Needless to say, colleges take a great deal into consideration before instituting new policies. For example, in January 2017, University of Maryland President, Wallace Loh, responded to a request made by a group of 25 student organizations, known collectively as “ProtectUMD,” that the university adopt a list of 64 “demands,” including the implementation of safe policies (ProtectUMD). In his response, Loh emphasized that, while dialogue over these issue is of utmost importance, “academic freedom and freedom of expression” are non-negotiable and restrictions on these items are “unlawful…unconstitutional…or unnecessary,” because, “at the University of Maryland, we do not fear the clash of ideas and values” (Loh).

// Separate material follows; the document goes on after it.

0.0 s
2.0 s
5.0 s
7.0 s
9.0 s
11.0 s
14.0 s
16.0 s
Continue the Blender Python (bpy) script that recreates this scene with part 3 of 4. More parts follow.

Notably, the University of Maryland follows a policy which embraces constitutional standards while providing substantial sensitivity toward individual students’ emotional needs. As opposed to institutions such as Oberlin, Wesleyan, and Columbia, where speech codes have been considered or introduced, Maryland engages in an alternate approach to address similar issues (Barbash). In 2012, under Loh’s leadership, Maryland launched its’ “Inclusive Language Campaign,” to educate students on the, “impact, origin and context of words”. In introducing this strategy, Maryland explicitly clarified that it was “not encouraging language policing,” essentially outlining the measure as a guideline for politeness rather than a set of regulations (Inclusive). While this policy addresses potential issues of constitutionality by unambiguously protecting free speech, Maryland has also demonstrated caring for the wishes and feelings of individual students. For example, if colleges, like Maryland, are to subscribe to the concepts outlined by educators like Christ and Christakis, and encourage students to grapple with “challenging works and unsettling experiences,” it is critical for administrations to advance the value and availability of student services and resources outside of the classroom, especially for those who suffer from PTSD or other emotionally vulnerable conditions (Morris). The University of Maryland achieves this by providing students with robust individualized mental and emotional health and counseling resources. As a result, Maryland students can benefit from the consideration and protection that safe policies offer, while simultaneously preserving the educational integrity of the university. Perhaps the model exemplified by the University of Maryland is one that could provide American colleges with an equilibrium that allows for constitutionally protected intellectual freedom to exist on campus, while comprehensively addressing the unique needs of individual students.
As has been proven throughout this paper, safe policies threaten the value of students’ education at colleges throughout the United States. Furthermore, this paper has shown that many of these policies possess unconstitutional components. Even so, there is significant student support for many of these policies. At the very least, student supporters of safe policies should be heard. The University of Maryland has proven that it is possible to address these complex and clashing notions. The university recognizes its obligation to maintain educational and constitutional integrity, both of which would be damaged by safe policies. It also understands the importance in acknowledging and supporting students’ emotional needs, which it strives to protect. As has been proven by this paper and displayed by the University of Maryland, while safe policies should not be implemented at colleges on academic and legal grounds, it is still possible to care for the emotional needs and safety of college students in the United States.